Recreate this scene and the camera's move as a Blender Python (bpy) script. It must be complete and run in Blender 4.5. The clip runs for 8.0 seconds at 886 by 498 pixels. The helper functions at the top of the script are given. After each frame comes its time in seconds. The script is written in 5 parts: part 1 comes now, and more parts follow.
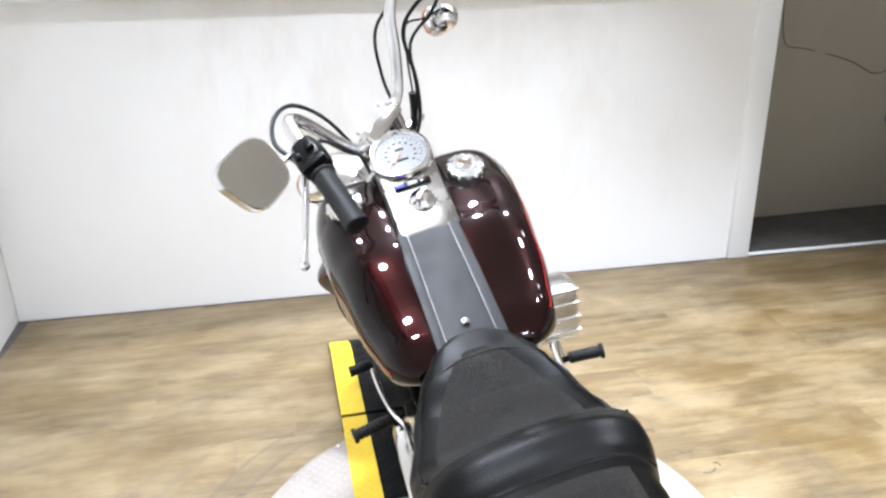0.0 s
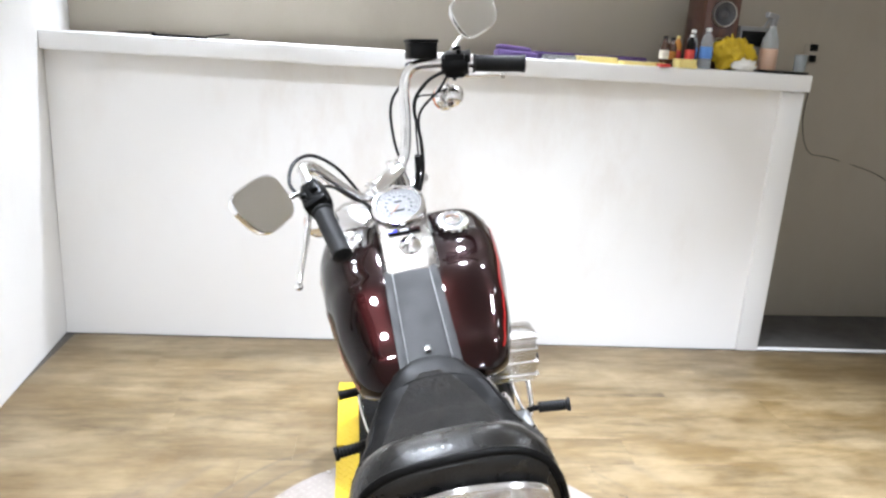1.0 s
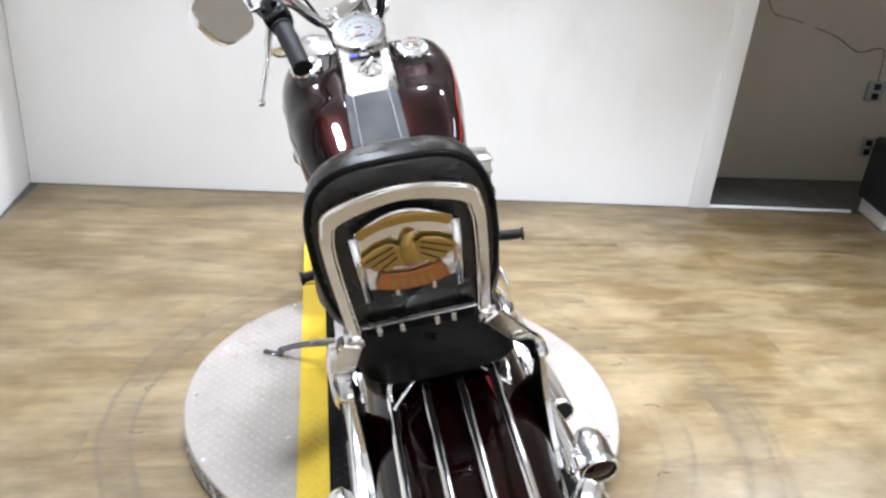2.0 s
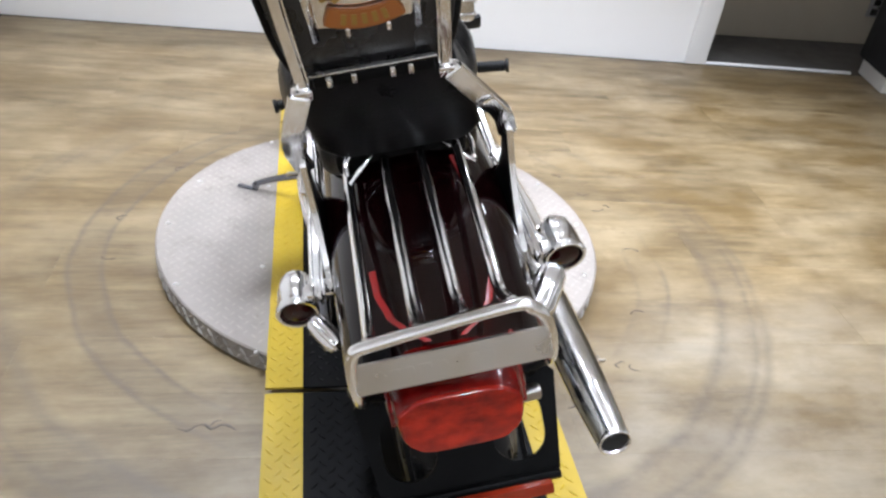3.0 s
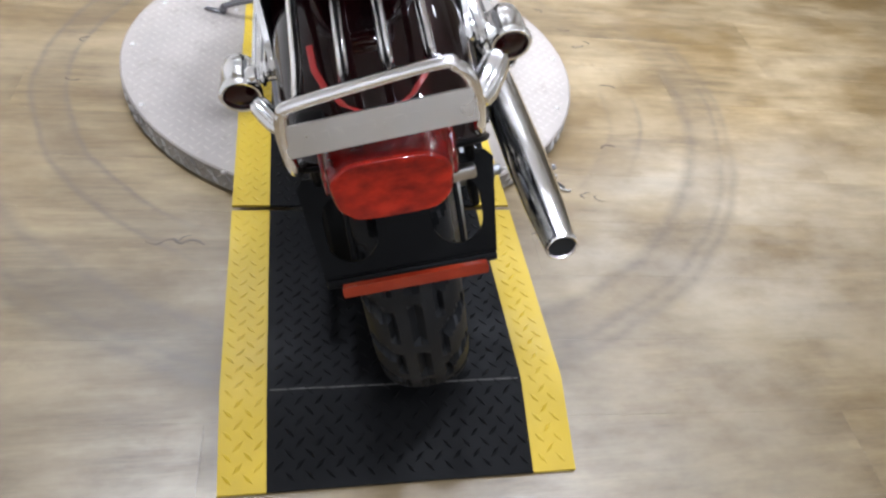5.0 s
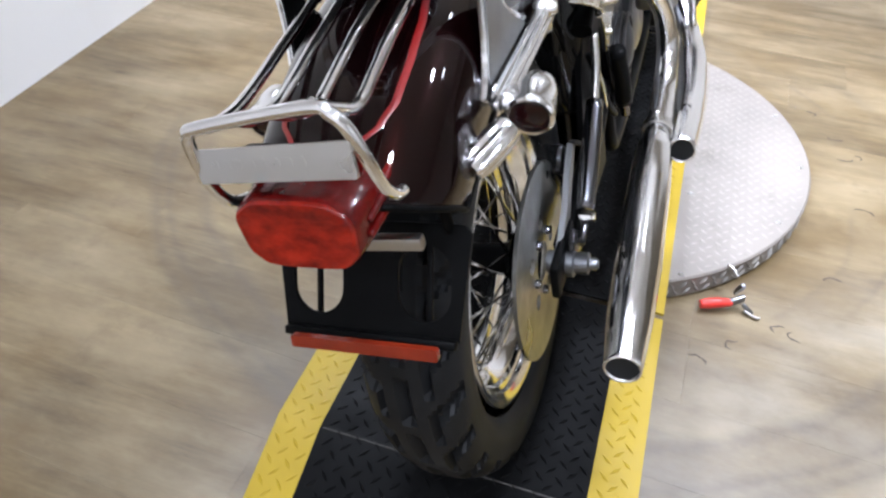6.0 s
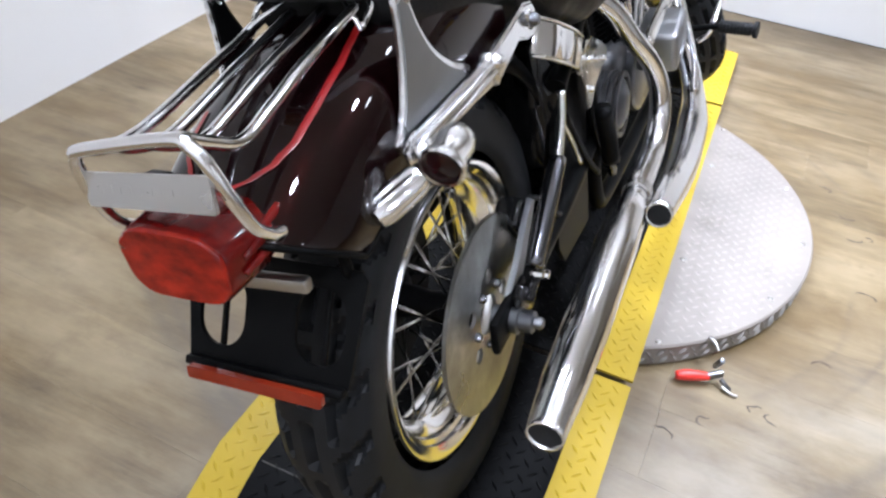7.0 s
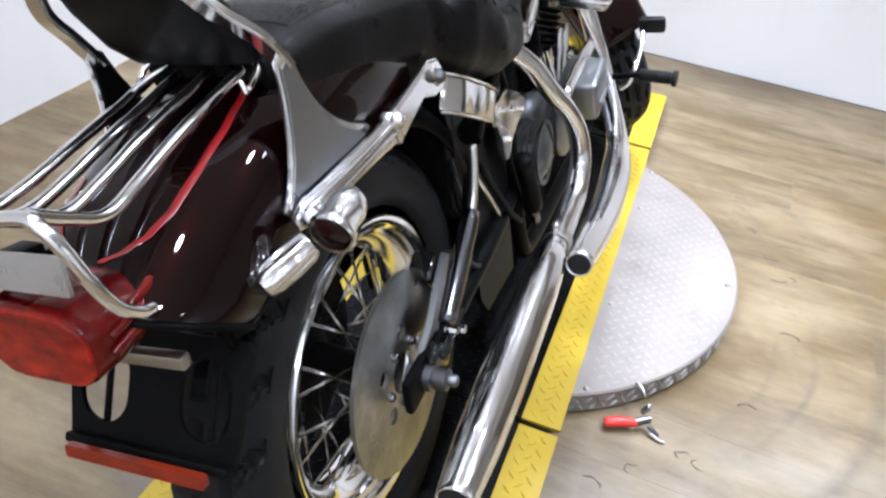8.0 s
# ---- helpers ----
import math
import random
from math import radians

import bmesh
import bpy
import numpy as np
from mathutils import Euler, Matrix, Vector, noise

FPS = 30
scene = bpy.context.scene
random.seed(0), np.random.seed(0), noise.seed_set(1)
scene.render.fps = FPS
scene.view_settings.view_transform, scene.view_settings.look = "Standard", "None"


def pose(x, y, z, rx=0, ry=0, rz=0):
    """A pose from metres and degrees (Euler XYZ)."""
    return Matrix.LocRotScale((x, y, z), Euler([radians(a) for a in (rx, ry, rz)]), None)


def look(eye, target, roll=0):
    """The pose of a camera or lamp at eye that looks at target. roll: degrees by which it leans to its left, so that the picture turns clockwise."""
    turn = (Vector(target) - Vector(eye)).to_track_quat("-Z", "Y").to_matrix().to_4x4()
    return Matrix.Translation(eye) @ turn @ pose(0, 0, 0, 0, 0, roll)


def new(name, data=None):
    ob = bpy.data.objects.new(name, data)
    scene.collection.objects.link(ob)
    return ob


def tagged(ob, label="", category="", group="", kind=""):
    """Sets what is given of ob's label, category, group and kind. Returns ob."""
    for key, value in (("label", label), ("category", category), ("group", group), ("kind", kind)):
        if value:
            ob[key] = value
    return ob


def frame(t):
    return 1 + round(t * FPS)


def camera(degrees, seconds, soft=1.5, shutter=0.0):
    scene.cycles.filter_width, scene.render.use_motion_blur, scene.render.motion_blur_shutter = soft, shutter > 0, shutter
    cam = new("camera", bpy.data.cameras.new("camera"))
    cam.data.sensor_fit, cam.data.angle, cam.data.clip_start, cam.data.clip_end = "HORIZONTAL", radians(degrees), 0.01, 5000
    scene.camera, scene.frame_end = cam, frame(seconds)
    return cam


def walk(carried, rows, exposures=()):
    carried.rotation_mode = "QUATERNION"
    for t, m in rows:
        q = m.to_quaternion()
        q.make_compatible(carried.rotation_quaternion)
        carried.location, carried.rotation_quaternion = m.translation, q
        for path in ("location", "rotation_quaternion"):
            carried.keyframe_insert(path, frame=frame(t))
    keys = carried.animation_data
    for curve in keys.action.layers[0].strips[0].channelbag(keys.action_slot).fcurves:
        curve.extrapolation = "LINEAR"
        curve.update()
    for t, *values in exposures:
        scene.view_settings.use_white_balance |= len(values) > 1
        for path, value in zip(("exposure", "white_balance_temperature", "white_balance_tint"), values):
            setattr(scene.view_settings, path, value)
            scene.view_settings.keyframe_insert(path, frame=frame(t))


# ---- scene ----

━━━━━━

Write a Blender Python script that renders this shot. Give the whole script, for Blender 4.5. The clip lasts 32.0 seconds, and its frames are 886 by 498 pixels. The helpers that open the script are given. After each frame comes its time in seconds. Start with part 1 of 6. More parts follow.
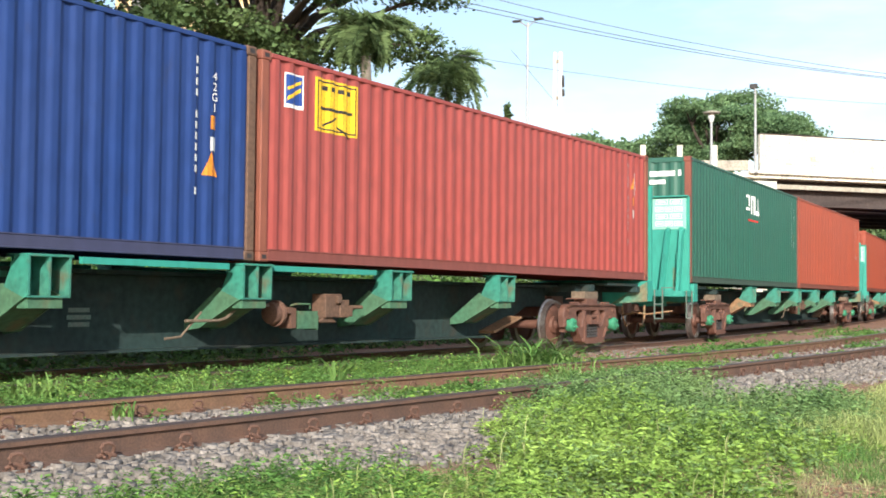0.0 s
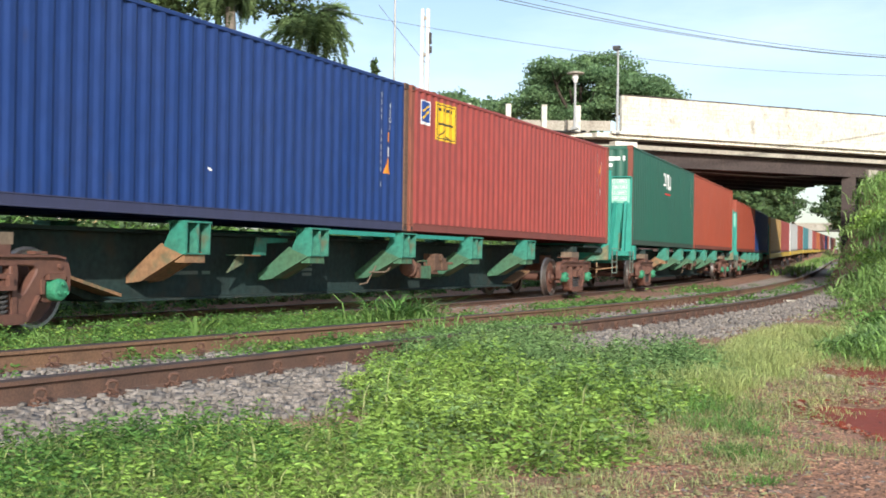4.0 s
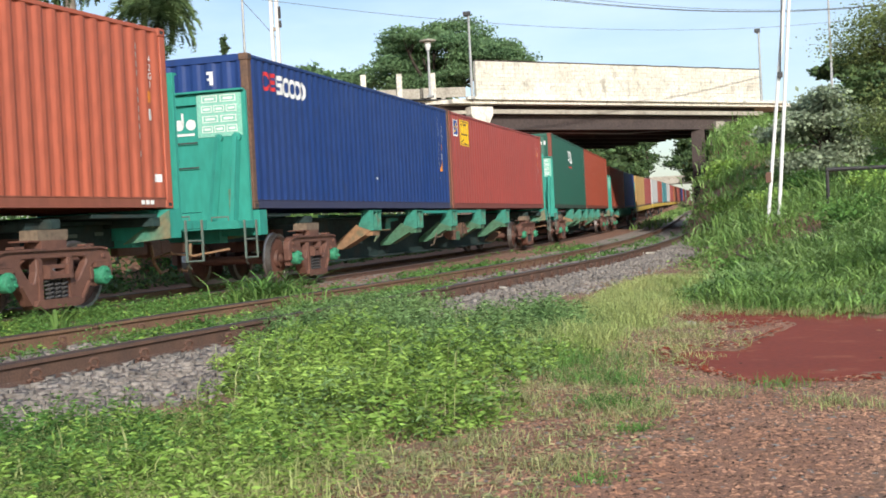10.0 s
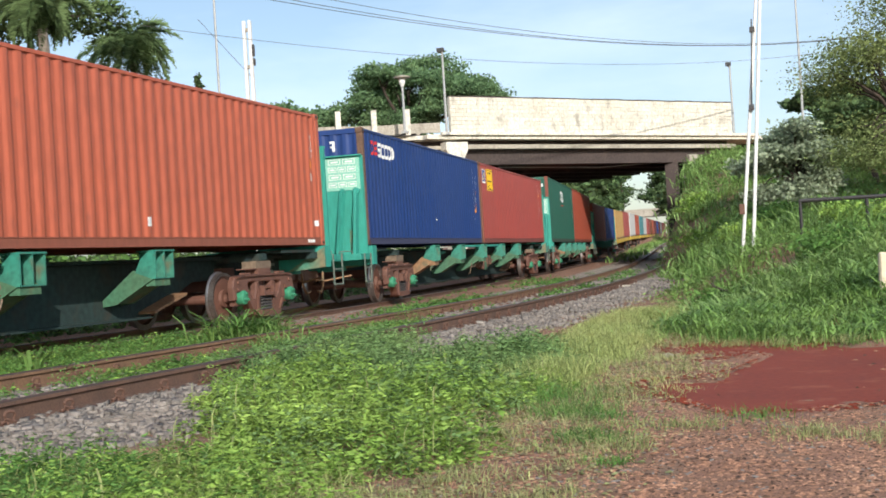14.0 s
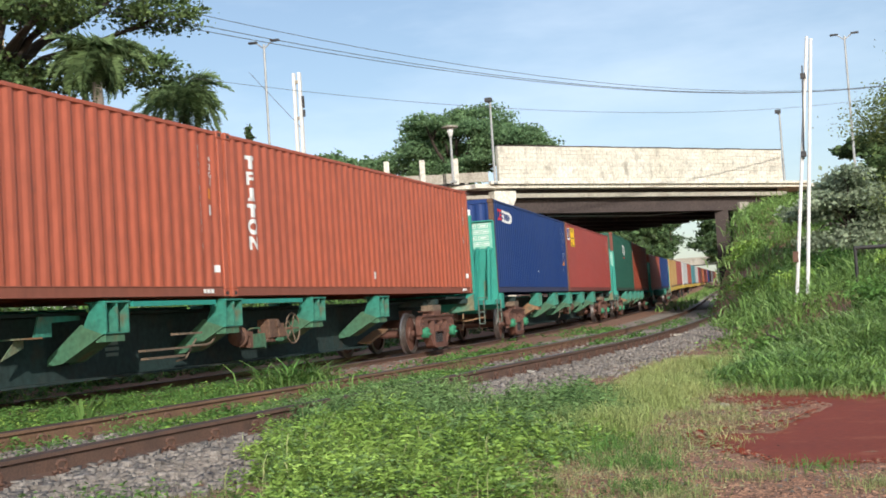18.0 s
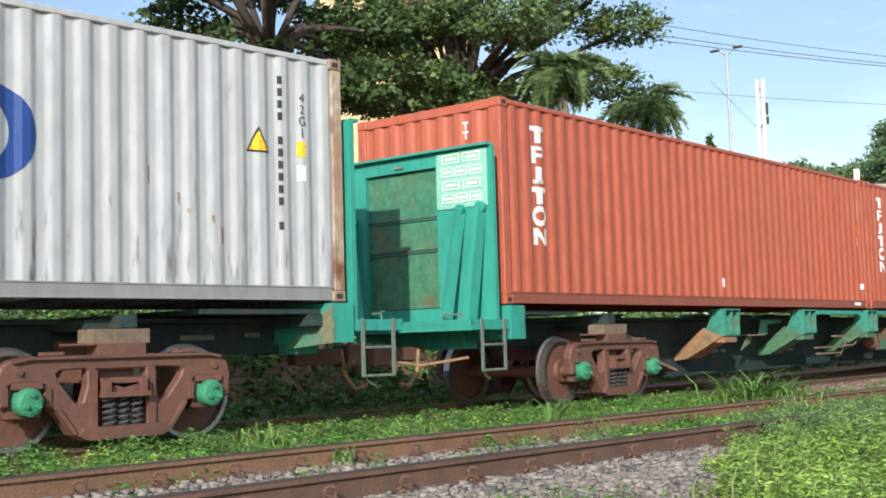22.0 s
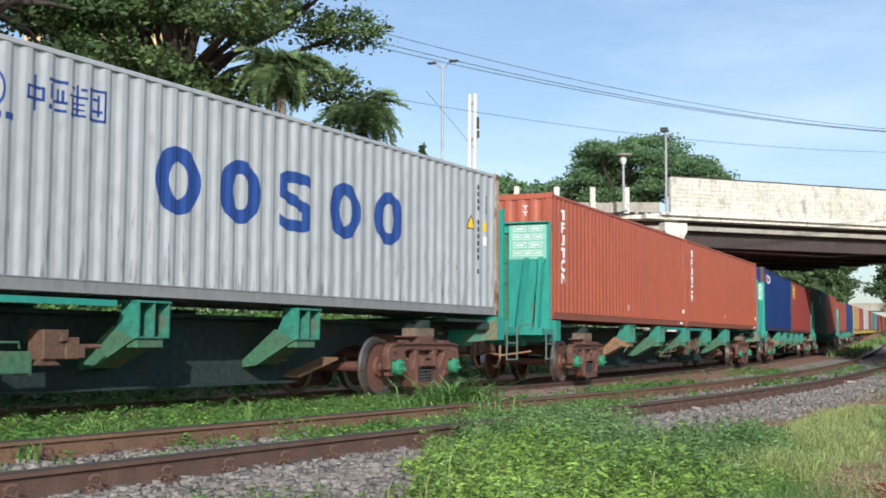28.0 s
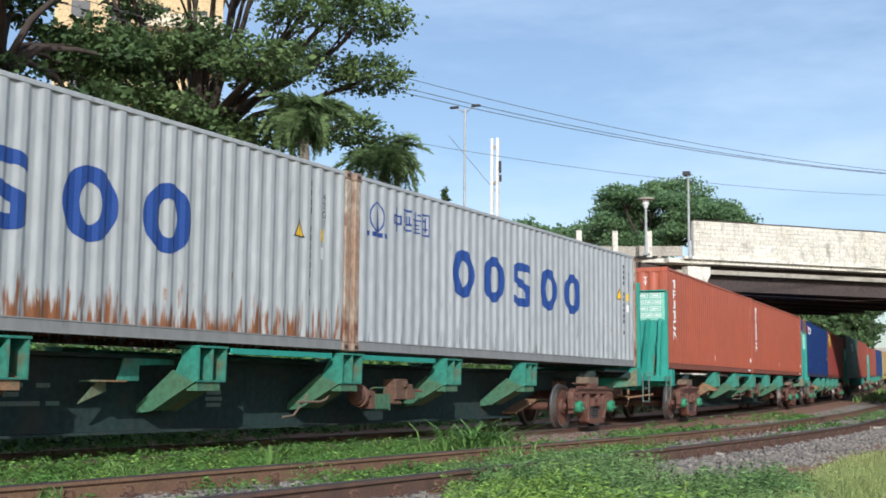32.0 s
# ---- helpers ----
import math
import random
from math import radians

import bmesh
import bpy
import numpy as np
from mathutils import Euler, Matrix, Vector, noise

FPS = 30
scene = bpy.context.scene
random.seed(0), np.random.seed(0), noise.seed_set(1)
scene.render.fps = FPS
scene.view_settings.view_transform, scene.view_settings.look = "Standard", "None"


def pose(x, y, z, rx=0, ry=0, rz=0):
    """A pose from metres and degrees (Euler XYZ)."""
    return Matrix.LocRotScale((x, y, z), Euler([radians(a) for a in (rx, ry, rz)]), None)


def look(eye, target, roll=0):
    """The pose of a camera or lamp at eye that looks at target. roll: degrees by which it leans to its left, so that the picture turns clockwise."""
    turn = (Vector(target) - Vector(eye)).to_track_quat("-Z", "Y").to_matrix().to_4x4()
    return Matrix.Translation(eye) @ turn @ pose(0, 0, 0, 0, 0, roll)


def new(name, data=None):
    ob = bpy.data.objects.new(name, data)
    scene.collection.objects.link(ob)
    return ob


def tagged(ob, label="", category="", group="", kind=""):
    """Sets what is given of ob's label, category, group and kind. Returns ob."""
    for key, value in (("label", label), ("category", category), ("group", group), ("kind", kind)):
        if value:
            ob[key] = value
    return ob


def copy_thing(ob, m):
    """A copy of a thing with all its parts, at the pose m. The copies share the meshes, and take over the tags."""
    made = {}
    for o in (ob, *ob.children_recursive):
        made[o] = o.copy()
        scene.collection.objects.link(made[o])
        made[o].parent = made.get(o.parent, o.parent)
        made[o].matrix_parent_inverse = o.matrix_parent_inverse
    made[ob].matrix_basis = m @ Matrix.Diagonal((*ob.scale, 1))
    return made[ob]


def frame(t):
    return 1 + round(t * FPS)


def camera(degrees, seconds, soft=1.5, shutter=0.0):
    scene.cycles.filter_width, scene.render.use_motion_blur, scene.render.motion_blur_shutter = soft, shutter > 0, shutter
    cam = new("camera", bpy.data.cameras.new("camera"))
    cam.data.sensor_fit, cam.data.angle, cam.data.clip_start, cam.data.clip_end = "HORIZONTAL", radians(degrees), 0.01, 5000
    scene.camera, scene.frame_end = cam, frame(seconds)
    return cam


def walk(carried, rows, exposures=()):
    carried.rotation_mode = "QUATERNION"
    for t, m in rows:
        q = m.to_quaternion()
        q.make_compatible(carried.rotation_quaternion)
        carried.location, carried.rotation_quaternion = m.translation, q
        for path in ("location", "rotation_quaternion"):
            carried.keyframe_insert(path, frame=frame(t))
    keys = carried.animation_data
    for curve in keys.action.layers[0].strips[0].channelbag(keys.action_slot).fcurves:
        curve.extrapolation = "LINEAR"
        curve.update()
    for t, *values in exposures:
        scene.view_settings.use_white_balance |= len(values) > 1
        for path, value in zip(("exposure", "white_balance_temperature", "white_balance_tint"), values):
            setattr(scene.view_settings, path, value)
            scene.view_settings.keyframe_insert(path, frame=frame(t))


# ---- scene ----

━━━━━━

Search the material above for "comes". Pull out each line where it shows up.

The solution:
Recreate this scene and the camera's move as a Blender Python (bpy) script. It must be complete and run in Blender 4.5. The clip runs for 8.0 seconds at 886 by 498 pixels. The helper functions at the top of the script are given. After each frame comes its time in seconds. The script is written in 5 parts: part 1 comes now, and more parts follow.
Write a Blender Python script that renders this shot. Give the whole script, for Blender 4.5. The clip lasts 32.0 seconds, and its frames are 886 by 498 pixels. The helpers that open the script are given. After each frame comes its time in seconds. Start with part 1 of 6. More parts follow.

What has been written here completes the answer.